Debt restructuring alternatives
- Debt consolidation: With debt consolidation, you’ll take out a new loan or line of credit to pay off your current debts. In doing so, you’re replacing your old debt with a new debt with different terms, like ideally a lower interest rate. A longer repayment period would also lower your monthly payments in exchange for higher overall interest charges.
- Debt management plan: Rather than trying to negotiate a debt restructuring agreement with your lender directly, you could work with a nonprofit credit counseling organization. The counselor can negotiate with your creditors on your behalf, and may be able to arrange a debt management plan. Generally, these are available for unsecured debts such as credit cards, and the counselor may be able to negotiate lower interest rates, lower payments, waived fees and bring your past-due accounts current.
- Payment forbearance or deferment: Loan forbearance or deferment allows you to temporarily skip several payments without paying late fees or having your account be reported late to the credit bureaus. These could be good options if you experience a temporary setback, but don’t need or want to permanently change your loan.

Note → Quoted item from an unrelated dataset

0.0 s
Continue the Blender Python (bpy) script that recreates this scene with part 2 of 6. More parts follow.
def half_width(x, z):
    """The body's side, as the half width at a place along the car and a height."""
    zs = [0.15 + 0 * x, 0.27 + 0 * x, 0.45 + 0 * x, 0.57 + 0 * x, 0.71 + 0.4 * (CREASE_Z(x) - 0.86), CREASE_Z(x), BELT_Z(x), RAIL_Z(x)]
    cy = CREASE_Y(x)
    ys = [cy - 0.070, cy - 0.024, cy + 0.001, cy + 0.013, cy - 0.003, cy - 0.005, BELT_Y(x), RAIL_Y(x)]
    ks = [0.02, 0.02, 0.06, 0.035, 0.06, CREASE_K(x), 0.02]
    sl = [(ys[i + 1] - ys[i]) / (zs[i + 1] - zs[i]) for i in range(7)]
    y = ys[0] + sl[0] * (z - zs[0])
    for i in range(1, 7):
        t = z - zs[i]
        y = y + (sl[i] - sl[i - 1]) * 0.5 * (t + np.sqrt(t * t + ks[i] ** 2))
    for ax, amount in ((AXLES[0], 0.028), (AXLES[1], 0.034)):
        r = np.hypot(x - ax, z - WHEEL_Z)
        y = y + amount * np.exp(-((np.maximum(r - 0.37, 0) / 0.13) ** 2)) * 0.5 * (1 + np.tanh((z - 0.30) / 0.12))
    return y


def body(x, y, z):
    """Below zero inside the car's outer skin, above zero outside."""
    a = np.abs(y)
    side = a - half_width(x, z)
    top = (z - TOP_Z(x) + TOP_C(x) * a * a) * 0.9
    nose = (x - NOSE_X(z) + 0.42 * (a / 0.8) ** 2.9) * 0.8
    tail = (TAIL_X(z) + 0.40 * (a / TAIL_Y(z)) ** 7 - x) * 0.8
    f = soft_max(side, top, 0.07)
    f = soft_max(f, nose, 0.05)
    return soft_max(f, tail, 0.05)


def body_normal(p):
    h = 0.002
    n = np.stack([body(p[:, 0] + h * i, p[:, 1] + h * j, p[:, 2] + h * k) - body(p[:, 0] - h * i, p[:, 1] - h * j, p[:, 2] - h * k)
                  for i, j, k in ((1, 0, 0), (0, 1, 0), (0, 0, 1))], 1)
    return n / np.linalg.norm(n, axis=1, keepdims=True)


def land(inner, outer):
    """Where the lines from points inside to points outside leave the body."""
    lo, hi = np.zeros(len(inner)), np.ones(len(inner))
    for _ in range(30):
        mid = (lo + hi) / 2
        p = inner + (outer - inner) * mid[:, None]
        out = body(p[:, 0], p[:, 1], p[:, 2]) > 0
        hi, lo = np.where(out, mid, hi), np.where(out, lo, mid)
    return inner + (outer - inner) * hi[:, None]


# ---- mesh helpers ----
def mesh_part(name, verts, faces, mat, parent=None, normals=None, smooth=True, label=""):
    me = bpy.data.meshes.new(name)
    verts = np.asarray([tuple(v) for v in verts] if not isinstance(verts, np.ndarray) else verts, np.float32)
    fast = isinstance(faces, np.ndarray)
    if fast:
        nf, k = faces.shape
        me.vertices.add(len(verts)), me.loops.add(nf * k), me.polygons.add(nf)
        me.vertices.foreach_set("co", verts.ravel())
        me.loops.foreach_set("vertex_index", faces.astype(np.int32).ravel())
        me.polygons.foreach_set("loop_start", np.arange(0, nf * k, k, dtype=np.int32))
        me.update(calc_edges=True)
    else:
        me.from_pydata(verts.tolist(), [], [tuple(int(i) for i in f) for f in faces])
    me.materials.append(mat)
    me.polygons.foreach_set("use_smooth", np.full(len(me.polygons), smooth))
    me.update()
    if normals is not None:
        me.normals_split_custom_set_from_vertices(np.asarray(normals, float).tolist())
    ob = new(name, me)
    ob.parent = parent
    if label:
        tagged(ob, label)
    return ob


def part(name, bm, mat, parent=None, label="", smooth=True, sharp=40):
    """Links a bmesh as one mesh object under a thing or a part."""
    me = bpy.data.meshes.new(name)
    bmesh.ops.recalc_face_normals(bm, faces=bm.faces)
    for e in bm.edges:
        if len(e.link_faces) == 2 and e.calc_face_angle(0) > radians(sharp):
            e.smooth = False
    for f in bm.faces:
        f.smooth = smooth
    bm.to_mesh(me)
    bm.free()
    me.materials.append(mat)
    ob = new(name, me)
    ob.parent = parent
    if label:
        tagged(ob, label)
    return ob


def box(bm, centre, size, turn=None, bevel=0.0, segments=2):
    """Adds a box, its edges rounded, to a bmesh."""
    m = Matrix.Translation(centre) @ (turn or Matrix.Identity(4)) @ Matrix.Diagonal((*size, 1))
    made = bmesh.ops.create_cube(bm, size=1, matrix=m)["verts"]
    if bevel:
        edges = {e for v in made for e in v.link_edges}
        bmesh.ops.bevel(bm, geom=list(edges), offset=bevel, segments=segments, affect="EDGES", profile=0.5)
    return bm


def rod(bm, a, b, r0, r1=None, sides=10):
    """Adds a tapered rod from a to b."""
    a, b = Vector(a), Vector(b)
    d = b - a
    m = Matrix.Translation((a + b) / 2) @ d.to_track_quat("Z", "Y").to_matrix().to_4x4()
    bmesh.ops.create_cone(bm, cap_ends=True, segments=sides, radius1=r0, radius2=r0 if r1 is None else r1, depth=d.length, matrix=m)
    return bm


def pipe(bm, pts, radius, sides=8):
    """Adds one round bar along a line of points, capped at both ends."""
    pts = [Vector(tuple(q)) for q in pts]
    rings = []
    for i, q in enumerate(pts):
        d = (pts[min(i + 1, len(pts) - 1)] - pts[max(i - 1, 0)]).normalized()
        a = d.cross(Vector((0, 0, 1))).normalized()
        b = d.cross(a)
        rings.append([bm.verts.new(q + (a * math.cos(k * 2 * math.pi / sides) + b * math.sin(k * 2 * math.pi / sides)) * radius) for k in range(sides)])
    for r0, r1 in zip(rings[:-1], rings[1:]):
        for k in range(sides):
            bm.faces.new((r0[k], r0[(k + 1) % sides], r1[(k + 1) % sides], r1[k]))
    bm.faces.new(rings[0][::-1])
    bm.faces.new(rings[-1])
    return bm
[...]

- Chapter 7 bankruptcy: If you’re overwhelmed by debts and don’t think debt relief or restructuring will help, Chapter 7 bankruptcy might be a better option. If you qualify, you may be able to wipe out the eligible unsecured debts you include in the bankruptcy, helping you start anew and freeing up resources to pay down any remaining debt.
Debt restructuring FAQ
Can you restructure a personal loan?
Your personal loan lender may offer to restructure your loan if you’re having trouble making payments. You can reach out to your lender to explain why you can’t afford the normal payments and see if they will offer any relief or restructuring.

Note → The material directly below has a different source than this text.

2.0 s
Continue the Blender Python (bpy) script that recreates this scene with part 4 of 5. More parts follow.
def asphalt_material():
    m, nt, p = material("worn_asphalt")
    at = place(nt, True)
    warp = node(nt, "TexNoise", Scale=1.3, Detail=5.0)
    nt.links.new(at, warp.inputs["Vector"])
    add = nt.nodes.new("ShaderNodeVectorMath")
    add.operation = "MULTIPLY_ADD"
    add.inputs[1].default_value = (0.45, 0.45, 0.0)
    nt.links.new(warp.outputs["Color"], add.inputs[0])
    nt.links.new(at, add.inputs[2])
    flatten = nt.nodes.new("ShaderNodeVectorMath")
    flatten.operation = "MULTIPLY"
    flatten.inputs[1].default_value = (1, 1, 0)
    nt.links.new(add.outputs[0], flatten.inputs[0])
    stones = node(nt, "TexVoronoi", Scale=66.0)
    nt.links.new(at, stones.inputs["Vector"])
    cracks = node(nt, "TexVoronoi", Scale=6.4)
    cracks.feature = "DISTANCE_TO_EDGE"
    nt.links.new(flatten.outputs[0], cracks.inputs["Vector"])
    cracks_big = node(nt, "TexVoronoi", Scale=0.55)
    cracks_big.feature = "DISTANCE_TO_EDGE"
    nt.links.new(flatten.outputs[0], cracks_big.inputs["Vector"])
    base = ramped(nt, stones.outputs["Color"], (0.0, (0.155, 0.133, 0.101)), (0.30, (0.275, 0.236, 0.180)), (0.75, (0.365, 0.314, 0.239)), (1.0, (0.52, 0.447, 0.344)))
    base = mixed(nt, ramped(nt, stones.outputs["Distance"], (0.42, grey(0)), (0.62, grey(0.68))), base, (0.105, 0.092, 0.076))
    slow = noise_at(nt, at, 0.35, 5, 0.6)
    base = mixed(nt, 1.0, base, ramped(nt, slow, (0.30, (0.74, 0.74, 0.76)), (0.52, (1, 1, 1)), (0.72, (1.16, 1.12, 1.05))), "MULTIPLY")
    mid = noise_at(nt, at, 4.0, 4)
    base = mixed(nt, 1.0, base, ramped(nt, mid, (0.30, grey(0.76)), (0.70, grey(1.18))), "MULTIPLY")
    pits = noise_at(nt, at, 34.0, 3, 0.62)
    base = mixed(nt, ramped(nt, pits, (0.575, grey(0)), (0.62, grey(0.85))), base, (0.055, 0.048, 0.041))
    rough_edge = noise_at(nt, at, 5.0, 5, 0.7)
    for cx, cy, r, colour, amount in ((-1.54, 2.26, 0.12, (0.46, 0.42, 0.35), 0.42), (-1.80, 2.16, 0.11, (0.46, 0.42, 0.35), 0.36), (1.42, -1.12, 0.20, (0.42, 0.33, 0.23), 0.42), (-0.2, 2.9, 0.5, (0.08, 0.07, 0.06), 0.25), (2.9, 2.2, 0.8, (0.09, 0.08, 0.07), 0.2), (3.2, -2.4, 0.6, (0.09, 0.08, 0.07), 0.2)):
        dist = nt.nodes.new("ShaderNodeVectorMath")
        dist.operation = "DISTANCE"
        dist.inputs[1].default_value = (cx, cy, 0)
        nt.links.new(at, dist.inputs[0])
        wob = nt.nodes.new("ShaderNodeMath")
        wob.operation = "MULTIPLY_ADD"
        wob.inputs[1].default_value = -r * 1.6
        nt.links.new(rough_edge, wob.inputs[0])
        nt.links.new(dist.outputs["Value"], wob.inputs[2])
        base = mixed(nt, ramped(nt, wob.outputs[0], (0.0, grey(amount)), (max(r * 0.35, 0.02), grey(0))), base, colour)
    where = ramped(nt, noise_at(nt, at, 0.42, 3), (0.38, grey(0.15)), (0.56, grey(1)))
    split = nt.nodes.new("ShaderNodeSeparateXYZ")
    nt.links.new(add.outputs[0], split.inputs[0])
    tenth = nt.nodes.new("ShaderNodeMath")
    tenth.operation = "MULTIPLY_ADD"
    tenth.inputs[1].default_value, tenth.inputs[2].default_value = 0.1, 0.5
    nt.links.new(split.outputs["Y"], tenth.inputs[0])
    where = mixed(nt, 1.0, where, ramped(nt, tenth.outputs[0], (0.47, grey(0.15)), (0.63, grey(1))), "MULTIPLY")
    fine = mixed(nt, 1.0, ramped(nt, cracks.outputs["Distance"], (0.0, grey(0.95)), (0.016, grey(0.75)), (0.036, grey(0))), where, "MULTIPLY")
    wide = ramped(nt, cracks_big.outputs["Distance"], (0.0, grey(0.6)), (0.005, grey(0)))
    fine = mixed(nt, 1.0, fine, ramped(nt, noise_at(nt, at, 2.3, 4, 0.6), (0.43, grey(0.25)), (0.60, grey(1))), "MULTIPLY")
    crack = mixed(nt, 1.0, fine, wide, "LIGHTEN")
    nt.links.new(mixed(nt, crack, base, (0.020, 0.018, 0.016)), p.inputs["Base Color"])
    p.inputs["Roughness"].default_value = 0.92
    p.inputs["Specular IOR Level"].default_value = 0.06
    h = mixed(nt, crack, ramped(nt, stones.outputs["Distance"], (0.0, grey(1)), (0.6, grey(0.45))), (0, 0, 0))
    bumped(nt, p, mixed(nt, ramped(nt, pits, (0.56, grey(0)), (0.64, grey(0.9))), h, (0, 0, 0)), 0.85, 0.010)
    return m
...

Does debt restructuring affect your credit score?
Debt restructuring can affect your credit scores depending on the type of restructuring. For example, if you file Chapter 13 bankruptcy, it will appear in your credit reports and hurt your credit scores. However, if the lender offers to change your interest rate to lower your monthly payment, your scores might not be impacted by the change.
Is debt restructuring a good idea?
Debt restructuring can be a good idea if you’re having trouble affording your payments. It may depend, in part, on your overall financial situation and the types of debt restructuring that your lender offers. Consider the offers and your other options, such as debt consolidation or bankruptcy, to determine what’s best for you.